Isaiah — Chapter 65
Synopsis Capitis
Synopsis: God's response to the prayer of chs.63-64 — 'I was ready to be sought by those who did not ask for me; I was ready to be found by those who did not seek me' (v.1, applied by Paul in Rom 10:20 to the Gentiles). The contrast between the faithful servant and the rebellious: the servant receives blessing, the rebel receives the sword. The great eschatological conclusion: 'Behold, I create new heavens and a new earth' (v.17) — the new creation. The wolf and lamb at peace again (v.25) echoes ch.11.
Verse 1
Quaesierunt me qui ante non interrogabant, invenerunt qui non quaerebant me
I was found by those who did not seek me; I revealed myself to those who did not ask for me — Paul (Rom 10:20) applies this to the Gentiles who received the Gospel though they had not sought God as Israel had. Lapide: the Gentile mission is the supreme expression of divine grace — not reward for seeking but pure gift to those who were not looking. Applied to individual conversion: the most dramatic conversions (Paul himself, Augustine) are of those who were not seeking God when God found them.

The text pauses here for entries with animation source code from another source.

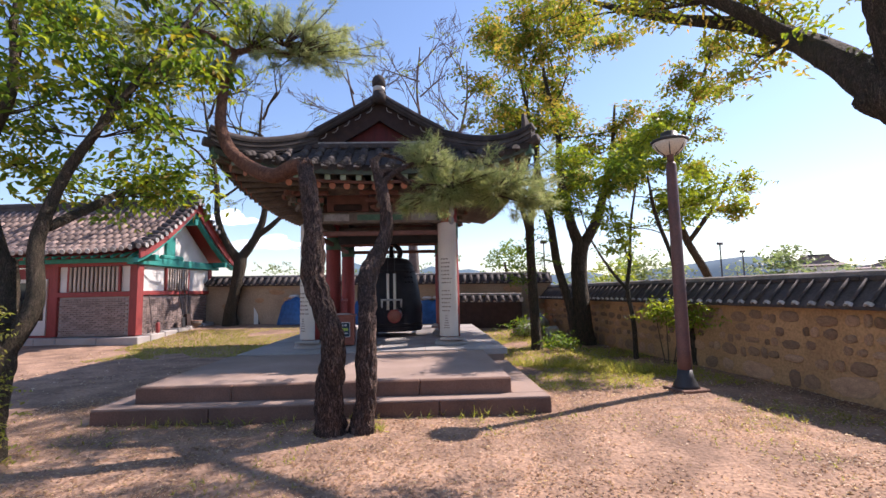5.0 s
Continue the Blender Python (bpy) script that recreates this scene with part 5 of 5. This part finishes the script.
def rock(x, y, sx, sy, sz, seed):
    bm = bmesh.new()
    bmesh.ops.create_icosphere(bm, subdivisions=3, radius=0.5)
    for q in bm.verts:
        q.co *= 1 + 0.35 * noise.noise(q.co * 2.2 + Vector((seed * 3.1, 0, 0))) + 0.08 * noise.noise(q.co * 7)
    ob = part("rock", bm, M_ROCK, None, "", True)
    ob.matrix_basis = Matrix.Translation((x, y, ground_z(x, y) + sz * 0.3)) @ Matrix.Rotation(seed, 4, "Z") @ Matrix.Diagonal((sx, sy, sz, 1))
    tagged(ob, "pale weathered landscape rock in the grass", "rock", "rocks at the wall's corner")


rock(3.35, 19.6, 0.9, 0.7, 0.8, 1)
rock(2.75, 19.0, 0.8, 0.6, 0.45, 2)
rock(3.6, 18.7, 0.5, 0.5, 0.4, 3)


def leaning_board():
    b = thing("leaning_board", Matrix.Translation((-7.3, 22.95, ground_z(-7.3, 22.95))), "pale board leaning against the back wall", "board")
    part("board", beam(bmesh.new(), (0, 0, 0), (-0.1, 0.25, 0.72), 0.16, 0.05), M_WHITE, b)
    part("backing", beam(bmesh.new(), (0.14, 0.1, 0), (0.1, 0.3, 0.75), 0.22, 0.04), M_BOARDS, b, "dark board behind it")


leaning_board()


def hall_tool(name, y, parts, label):
    t = thing(name, HM @ Matrix.Translation((0.40, y, 0.36 + 0.05 * y)), label, "garden tool", "tools against the brick gable")
    for nm, a, b, w, h, mt in parts:
        part(nm, beam(bmesh.new(), a, b, w, h, 0.004), mt, t)


hall_tool("broom", 2.2, [("handle", (0, 0, 0.4), (-0.2, 0.1, 1.5), 0.03, 0.03, M_TWIG), ("head", (0.03, 0, 0.02), (0, 0, 0.45), 0.22, 0.12, M_BOARDS)], "dark broom leaning on the brick gable")
hall_tool("shovel", 2.0, [("handle", (0, 0, 0.3), (-0.2, -0.1, 1.6), 0.03, 0.03, M_DARK), ("blade", (0.02, 0, 0.0), (0, 0, 0.35), 0.22, 0.03, M_DARK)], "dark shovel leaning on the brick gable")
hall_tool("rake", 0.35, [("handle", (0, 0, 0.0), (-0.18, 0.0, 1.3), 0.028, 0.028, M_TWIG)], "thin wooden rake leaning on the brick gable")
hall_tool("hoe", 2.5, [("handle", (0, 0, 0.0), (-0.22, 0.05, 1.4), 0.028, 0.028, M_TWIG), ("blade", (0.05, 0, 0.06), (0.05, 0.14, 0.06), 0.08, 0.03, M_DARK)], "wooden hoe leaning on the brick gable")


def basket():
    b = thing("basket", HM @ Matrix.Translation((0.36, 2.75, 0.45)), "low straw basket at the foot of the brick gable", "basket")
    part("bowl", lathe(bmesh.new(), [(0.2, 0), (0.27, 0.1), (0.28, 0.18), (0.24, 0.18), (0.16, 0.04)], 16), M_WOOD, b, "", True)
    part("rim", lathe(bmesh.new(), [(0.27, 0.17), (0.295, 0.19), (0.27, 0.21)], 16), M_STEP, b, "", True)


basket()


def extinguisher(y):
    e = thing("fire_extinguisher", HM @ Matrix.Translation((0.32, y, 0.36)), "small red fire extinguisher by the brick gable", "fire extinguisher")
    part("cylinder", lathe(bmesh.new(), [(0.06, 0), (0.065, 0.02), (0.065, 0.3), (0.03, 0.36)], 14), M_RED, e, "", True)
    part("valve", lathe(bmesh.new(), [(0.02, 0.35), (0.025, 0.42), (0.015, 0.44)], 10), M_DARK, e, "black valve", True)


extinguisher(0.7)

# ---- beyond the walls ----
def far_hall(x, y, w, d, h, rh, turn, label):
    f = thing("far_hall", pose(x, y, 0, 0, 0, turn), label, "building")
    part("wall", boxed((0, 0, h / 2), (w, d, h), 0, 0), M_WHITE, f)
    bm = bmesh.new()
    rows = []
    for s, z, k in ((1.16, h - 0.3, 0.5), (0.86, h + rh * 0.35, 0.0), (0.62, h + rh * 0.7, 0), (0.5, h + rh, 0)):
        rows.append([bm.verts.new((a * w / 2 * s, b * d / 2 * (s if s > 0.9 else s * 0.5), z + k)) for a, b in ((-1, -1), (1, -1), (1, 1), (-1, 1))])
    for r0, r1 in zip(rows, rows[1:]):
        for k in range(4):
            bm.faces.new((r0[k], r0[(k + 1) % 4], r1[(k + 1) % 4], r1[k]))
    bm.faces.new(rows[-1])
    bm.faces.new(rows[0][::-1])
    part("roof", bm, M_TILE_OLD, f)
    part("ridge", boxed((0, 0, h + rh + 0.2), (w * 0.52, 0.6, 0.5), 0, 0.1), M_TILE, f)
    for i in range(5):
        part("window", boxed((-w * 0.4 + w * 0.2 * i, -d / 2 - 0.03, h * 0.5), (w * 0.11, 0.08, h * 0.4), 0, 0), M_BOARDS, f)


far_hall(95, 113, 11, 8, 5.6, 2.6, -40, "distant tiled-roof hall beyond the road")
far_hall(112, 104, 26, 9, 4.6, 1.8, -40, "long distant tiled-roof building")


def minibus():
    b = thing("minibus", pose(36.5, 41.5, 0, 0, 0, -38), "pale silver parked minibus beyond the wall", "minibus")
    part("body", boxed((0, 0, 1.35), (6.2, 2.0, 1.9), 0, 0.25), M_SILVER, b)
    part("window_band", boxed((0, 0, 1.75), (5.6, 2.04, 0.55), 0, 0.08), M_GLASSDARK, b, "dark tinted windows")
    for x in (-2.0, 2.0):
        for y in (-0.9, 0.9):
            w = part("wheel", lathe(bmesh.new(), [(0.36, -0.12), (0.38, 0), (0.36, 0.12)], 16), M_DARK, b, "black tyre", True)
            w.matrix_basis = Matrix.Translation((x, y, 0.38)) @ Matrix.Rotation(math.pi / 2, 4, "X")


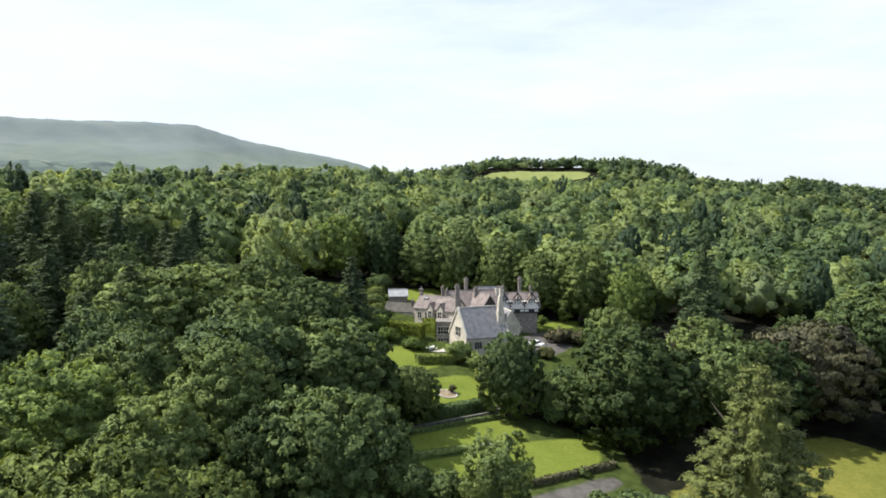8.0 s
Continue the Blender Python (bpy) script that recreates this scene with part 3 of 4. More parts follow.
rest = np.setdiff1d(np.arange(len(WOOD)), near)
bands = WOOD[rest, 1]
wood_mass("woodland", WOOD[rest[bands < 62]], (24, 3, 12, 0.085, 0.24, 0.88), "mixed broadleaf woodland on the near slope")
wood_mass("woodland", WOOD[rest[(bands >= 62) & (bands < 400)]], (30, 3, 15, 0.066, 0.21, 0.88), "dense mixed broadleaf woodland covering the hillside")
wood_mass("woodland", WOOD[rest[(bands >= 400) & (bands < 560)]], (18, 3, 11, 0.08, 0.26, 0.86), "green treetops on the rising hillside behind the house")
wood_mass("woodland", WOOD[rest[(bands >= 560) & (bands < 720)]], (14, 3, 9, 0.095, 0.3, 0.85), "green treetops high on the hillside")
wood_mass("woodland", WOOD[rest[(bands >= 720) & (bands < 1035)]] * [1, 1, 0.8], (9, 3, 6, 0.13, 0.36, 0.82), "distant green treetops below the ridge", 0.85)
# Mix leans to dark leaf tones, standing in for the trees' shaded sides.
wood_mass("woodland", WOOD[rest[bands >= 1035]], (9, 3, 5, 0.12, 0.34, 0.84), "distant dark green treetops along the wooded ridge", 0.8, (0.5, 0.2, 0.05, 0.15, 0.1))


def hedgerow_places(gap, poly, off):
    """Hedge bushes and small trees all over the vale but for its fields and the pasture."""
    xs, ys = np.meshgrid(np.arange(110, 1000, gap), np.arange(235, 1240, gap))
    p = np.stack([xs.ravel(), ys.ravel()], -1) + rng.uniform(-0.45, 0.45, (xs.size, 2)) * gap
    keep = (inside(poly, p[:, 0], p[:, 1]) > 0) & (p[:, 0] < 0.75 * p[:, 1] + 60)
    for field in [*STRIPS, PASTURE]:
        keep &= inside(field, p[:, 0], p[:, 1]) < -off
    p = p[keep]
    return np.c_[p, gap * rng.uniform(0.5, 0.95, len(p))]


HEDGED = hedgerow_places(14.0, VALE, 2.0)
HEDGED = HEDGED[rng.random(len(HEDGED)) < 0.8]
wood_mass("hedgerows", HEDGED, (5, 3, 4, 0.28), "field hedgerows and small trees in the valley", 0.36)
tall_ones = hedgerow_places(46.0, VALE, 7.0)
wood_mass("woodland", tall_ones[tall_ones[:, 1] > 420] * [1, 1, 0.28], (9, 4, 7, 0.16), "single trees along the valley's hedges", 0.7)


# ---- far hills ----
def far_hill(name, label, az0, az1, dist, depth, profile, material):
    az = np.radians(np.linspace(az0, az1, 150))
    f = np.linspace(0, 1, 34)
    A, Fd = np.meshgrid(az, f)
    rr = dist + depth * (Fd - 1)
    top = profile(np.degrees(A))
    shape = np.where(Fd < 0.8, 0.7 * (Fd / 0.8) ** 1.1, 0.7 + 0.3 * step(0.8, 1.0, Fd))
    z = -30 + (top + 30) * shape
    x, y = np.sin(A) * rr, np.cos(A) * rr
    z = z + 5 * np.sin(x * 0.013 + y * 0.006) * np.sin(y * 0.011) * Fd * (1 - Fd) * 4
    n, m = x.shape
    i = np.arange(n * m).reshape(n, m)
    q = np.stack([i[:-1, :-1], i[:-1, 1:], i[1:, 1:], i[1:, :-1]], -1).reshape(-1, 4)
    return tagged(raw(name, np.stack([x, y, z], -1).reshape(-1, 3), q, None, [material], smooth=True), label, "hill", kind="structure")


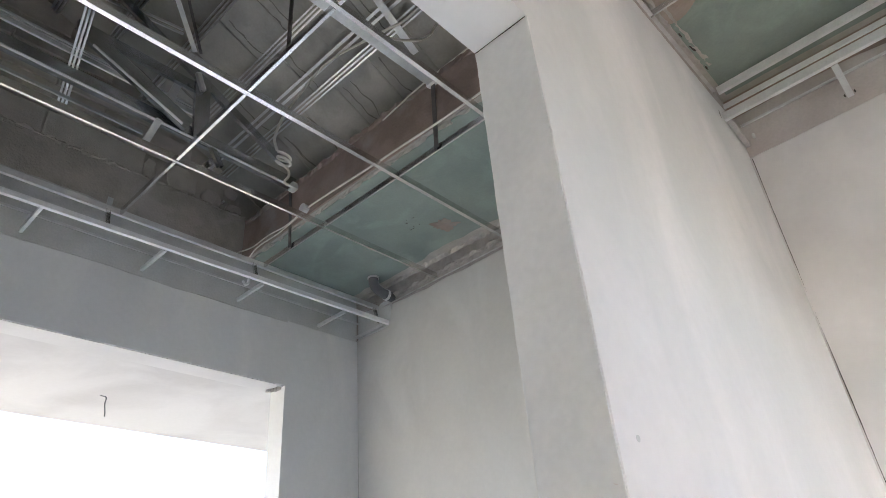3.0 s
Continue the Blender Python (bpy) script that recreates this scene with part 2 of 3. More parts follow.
def ridge(a, b, r, amp, seed, step=0.02, sides=7):
    """A crumbly bead of mortar from a to b."""
    a, b = Vector(a), Vector(b)
    d = (b - a).normalized()
    s = d.cross(Vector((0.2, 0.1, 1))).normalized()
    u = s.cross(d)
    k = int((b - a).length / step)
    bm = bmesh.new()
    rows = []
    for i in range(k + 1):
        p = a.lerp(b, i / k)
        row = []
        for j in range(sides):
            ang = 2 * math.pi * j / sides
            v = s * math.cos(ang) + u * math.sin(ang)
            rr = max(0.002, r + amp * noise.noise(p * 14 + v * 1.3 + Vector((seed, 0, 0))) + amp * 0.7 * noise.noise(p * 45 + v * 3 + Vector((0, seed, 0))))
            row.append(bm.verts.new(p + v * rr))
        rows.append(row)
    for l, q in zip(rows, rows[1:]):
        for j in range(sides):
            bm.faces.new((l[j], l[(j + 1) % sides], q[(j + 1) % sides], q[j]))
    bm.faces.new(rows[0][::-1])
    bm.faces.new(rows[-1])
    return bm


def lipped(a, b, up, w=0.07, h=0.032, lip=0.011, t=0.003):
    """Lipped C section of a light truss, open to the side that `up` points at."""
    c = w / 2
    prof = [(-c, 0), (c, 0), (c, h), (c - lip, h), (c - lip, h - t), (c - t, h - t), (c - t, t),
            (-c + t, t), (-c + t, h - t), (-c + lip, h - t), (-c + lip, h), (-c, h)]
    return extrude_profile(prof, a, b, up)


def smooth_path(pts, n=6):
    pts = [Vector(p) for p in pts]
    if len(pts) < 3:
        return pts
    ext = [2 * pts[0] - pts[1]] + pts + [2 * pts[-1] - pts[-2]]
    out = []
    for i in range(1, len(ext) - 2):
        p0, p1, p2, p3 = ext[i - 1:i + 3]
        for k in range(n):
            u = k / n
            out.append(0.5 * (2 * p1 + (p2 - p0) * u + (2 * p0 - 5 * p1 + 4 * p2 - p3) * u * u + (3 * p1 - p0 - 3 * p2 + p3) * u ** 3))
    out.append(pts[-1])
    return out


def tube(pts, r, sides=8, n=6, taper=1.0):
    path = smooth_path(pts, n)
    bm = bmesh.new()
    rows = []
    ref = Vector((0.3, 0.2, 0.93))
    for i, p in enumerate(path):
        d = (path[min(i + 1, len(path) - 1)] - path[max(i - 1, 0)]).normalized()
        s = d.cross(ref)
        if s.length < 0.05:
            s = d.cross(Vector((1, 0, 0)))
        s.normalize()
        u = s.cross(d)
        rr = r * (1 + (taper - 1) * i / max(1, len(path) - 1))
        rows.append([bm.verts.new(p + (s * math.cos(2 * math.pi * k / sides) + u * math.sin(2 * math.pi * k / sides)) * rr) for k in range(sides)])
    for a, b in zip(rows, rows[1:]):
        for k in range(sides):
            bm.faces.new((a[k], a[(k + 1) % sides], b[(k + 1) % sides], b[k]))
    bm.faces.new(rows[0][::-1])
    bm.faces.new(rows[-1])
    return bm


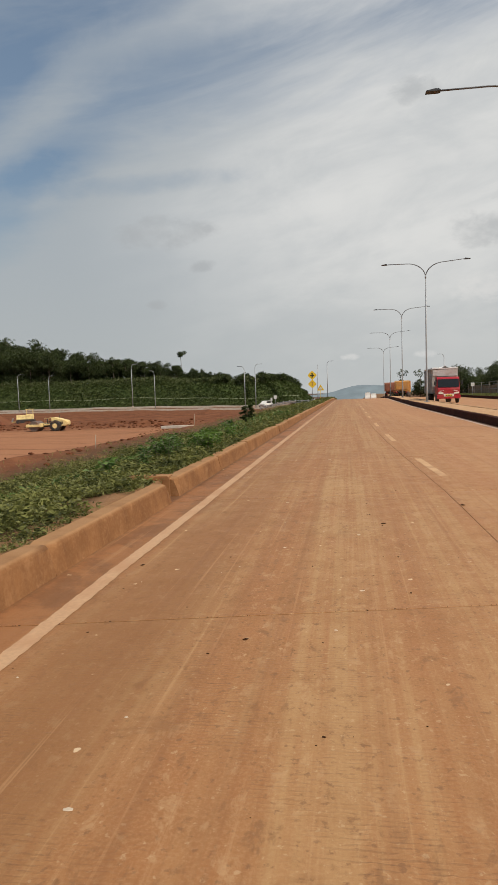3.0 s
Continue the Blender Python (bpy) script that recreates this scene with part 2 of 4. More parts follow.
    out = n.add("ShaderNodeOutputMaterial")
    n.link(bsdf.outputs[0], out.inputs[0])
    return mat


def ground_soil():
    """Red laterite on the building site, rough grass elsewhere."""
    mat = bpy.data.materials.new("laterite_soil")
    mat.use_nodes = True
    n = Nodes(mat.node_tree)
    geo = n.add("ShaderNodeNewGeometry").outputs["Position"]
    sep = n.add("ShaderNodeSeparateXYZ")
    n.link(geo, sep.inputs[0])
    fine, mid, wide = n.noise(geo, 6, 6, 0.65), n.noise(geo, 0.6, 6, 0.6), n.noise(geo, 0.07, 4, 0.5)
    tyre = n.noise(n.mapped(geo, (0.05, 0.7, 1), (0, 0, 0.2)), 1.0, 5, 0.6)
    red = n.mix(n.ramp(mid, 0.3, 0.7), (0.105, 0.038, 0.015), (0.215, 0.085, 0.036))
    red = n.mix(n.ramp(fine, 0.35, 0.75, 0, 0.5), red, (0.15, 0.048, 0.024))
    red = n.mix(n.ramp(n.noise(geo, 1.6, 6, 0.7, 0.4), 0.52, 0.68, 0, 0.7), red, (0.062, 0.022, 0.010))
    # the trafficked floor is paler than the cut slope behind it
    worn = n.math("MULTIPLY", n.ramp(n.math("ADD", sep.outputs[1], n.math("MULTIPLY", mid, 30.0)), 116, 100), n.ramp(n.math("MULTIPLY_ADD", fine, 0.3, n.math("MULTIPLY", tyre, 0.8)), 0.36, 0.58, 0.25, 1.0))
    loose = n.math("ADD", sep.outputs[0], n.math("MULTIPLY", n.noise(n.mapped(geo, (0.10, 0.035, 1)), 1.0, 5, 0.65, 0.6), 26.0))
    worn = n.math("MULTIPLY", worn, n.ramp(loose, -2.5, -8.0, 0.08, 1.0))
    red = n.mix(n.math("MULTIPLY", worn, 0.8), red, (0.36, 0.168, 0.084))
    green = n.mix(n.ramp(fine, 0.3, 0.7), (0.055, 0.034, 0.016), (0.120, 0.062, 0.028))
    green = n.mix(n.ramp(n.math("ADD", sep.outputs[0], n.math("MULTIPLY", mid, 0.8)), -2.75, -2.45), green, n.mix(fine, (0.13, 0.066, 0.031), (0.28, 0.155, 0.075)))
    site = n.math("MULTIPLY", n.ramp(n.math("ADD", sep.outputs[0], n.math("MULTIPLY", mid, 3.0)), -8.2, -10.2), n.ramp(sep.outputs[1], 152, 146))
    bare = n.ramp(n.math("ADD", mid, n.math("MULTIPLY", fine, 0.5)), 0.78, 0.9)
    base = n.mix(n.math("MAXIMUM", site, n.math("MULTIPLY", bare, 0.7)), green, red)
    bsdf = n.add("ShaderNodeBsdfPrincipled")
    n.put(bsdf.inputs["Base Color"], base)
    bsdf.inputs["Roughness"].default_value, bsdf.inputs["Specular IOR Level"].default_value = 0.95, 0.15
    b = n.add("ShaderNodeBump")
    b.inputs["Strength"].default_value, b.inputs["Distance"].default_value = 0.9, 0.12
    n.link(n.math("ADD", mid, n.math("MULTIPLY", fine, 0.3)), b.inputs["Height"])
    n.link(b.outputs[0], bsdf.inputs["Normal"])
    out = n.add("ShaderNodeOutputMaterial")
    n.link(bsdf.outputs[0], out.inputs[0])
    return mat


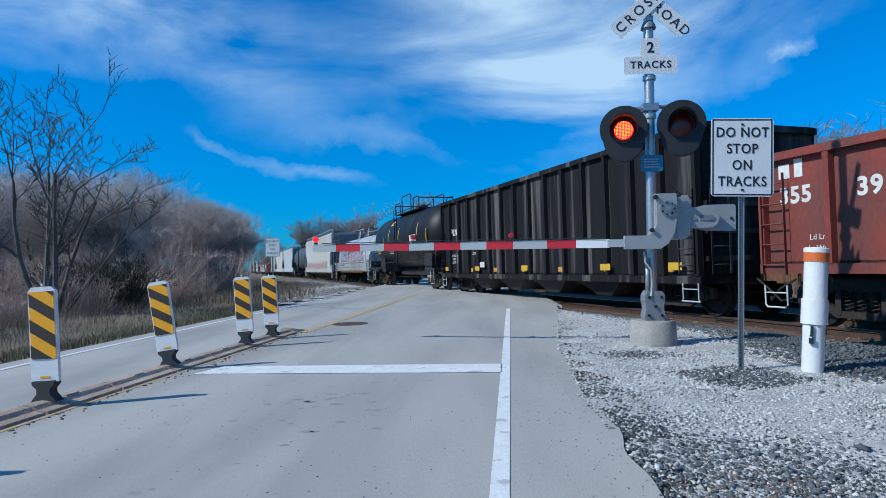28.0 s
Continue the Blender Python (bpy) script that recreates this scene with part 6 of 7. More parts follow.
for i, (a, b) in enumerate(zip(cuts, cuts[1:])):
    part("stripe", Mesh().bar(arm_a + arm_d * a, arm_a + arm_d * b, 0.022, 0.115), M_RED_TAPE if i % 2 else M_GREY_TAPE if i else M_SIGN_WHITE, arm)
for k, a in enumerate((1.55, 3.0, 4.6)):
    c = arm_a + arm_d * a + Vector((0, 0, 0.06))
    part("arm_light", Mesh().lathe(c, (0, 0, 1), [(0, 0.03), (0.03, 0.03)], 10), M_SIGN_BLACK, arm)
    part("arm_lens", Mesh().lathe(c + Vector((0, -0.05, 0.075)), (0, 1, 0), [(0, 0.0), (0.005, 0.037), (0.09, 0.037), (0.095, 0.0)], 16), M_GLOW_TIP if k == 2 else M_RED_TAPE, arm)
wire = [arm_a + arm_d * (0.3 + 0.35 * i) + Vector((0, -0.03, 0.07 + 0.01 * (i % 2))) for i in range(13)]
part("arm_wire", Mesh().tube(wire, 0.006, 4), M_SIGN_BLACK, arm)


# ---- roadside signs, marker posts, delineators ----
def stop_sign(x, y, z, lean, label, turn=0.0):
    s = thing("road_sign", label, "road sign", Matrix.Translation((x, y, z)) @ Matrix.Rotation(radians(turn), 4, "Z") @ Matrix.Rotation(radians(lean), 4, "Y"), "do not stop signs")
    post = Mesh().prism([(-0.028, -0.012), (-0.022, -0.012), (-0.015, 0.016), (0.015, 0.016), (0.022, -0.012), (0.028, -0.012), (0.02, 0.024), (-0.02, 0.024)], -0.1, 2.5, "z")
    part("post", post, M_GALV, s)
    holes = Mesh()
    for i in range(60):
        holes.box(-0.006, 0.006, 0.012, 0.0165, 0.06 + 0.03 * i, 0.072 + 0.03 * i)
    part("post_holes", holes, M_SIGN_BLACK, s)
    p = sign_plate(s, 0.61, 0.79, 0.035, -0.02, 2.15, M_SIGN_WHITE, "sign_plate")
    b = Mesh()
    for k, (w, h) in enumerate(((0.585, 0.765),)):
        t = 0.012
        b.box(-w / 2, w / 2, -0.0085, -0.006, h / 2 - t, h / 2).box(-w / 2, w / 2, -0.0085, -0.006, -h / 2, -h / 2 + t)
        b.box(-w / 2, -w / 2 + t, -0.0085, -0.006, -h / 2, h / 2).box(w / 2 - t, w / 2, -0.0085, -0.006, -h / 2, h / 2)
    part("border", b, M_SIGN_BLACK, p)
    for i, t in enumerate(("DO NOT", "STOP", "ON", "TRACKS")):
        word = lettering(t, 0.140, M_SIGN_BLACK, p, 0.0, -0.008, 0.246 - 0.165 * i, 0.0015, 1.1)
        word.scale.x = 0.86
    for zz in (0.33, -0.33):
        part("bolt", Mesh().lathe((0, -0.006, zz), (0, -1, 0), [(0, 0.012), (0.008, 0.012)], 8), M_SIGN_BLACK, p)
    return s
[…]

The paradox of grace: God's initiative always precedes human response.
Verse 17
Ecce enim ego creo caelos novos et terram novam
For behold, I create new heavens and a new earth, and the former things shall not be remembered or come into mind. Applied by Peter (2 Pet 3:13) and John (Apoc 21:1) to the eschatological renewal of creation. Lapide: the 'new creation' is not the annihilation of the present cosmos but its transformation — as a body is glorified in the resurrection (same body, transfigured), so the cosmos will be the same physical world radically renewed and perfected, freed from all corruption (Rom 8:21: 'the creation itself will be set free from its bondage to corruption'). The 'new Jerusalem' of v.18 = the Church in its eschatological fullness = the heavenly city of Apoc 21.
Verse 25
Lupus et agnus pascentur simul
The wolf and the lamb shall graze together, the lion shall eat straw like the ox — the return of Edenic peace in the new creation. Echoing ch.11:6-9, this verse confirms the eschatological scope of that earlier vision. Lapide: the predatory animals represent the violent and sinful human character transformed by grace — in the new creation, every form of aggression, exploitation, and violence will be definitively abolished. 'They shall not hurt or destroy in all my holy mountain' = the universal peace of the heavenly Jerusalem, where no creature can harm another because all are in perfect harmony with God.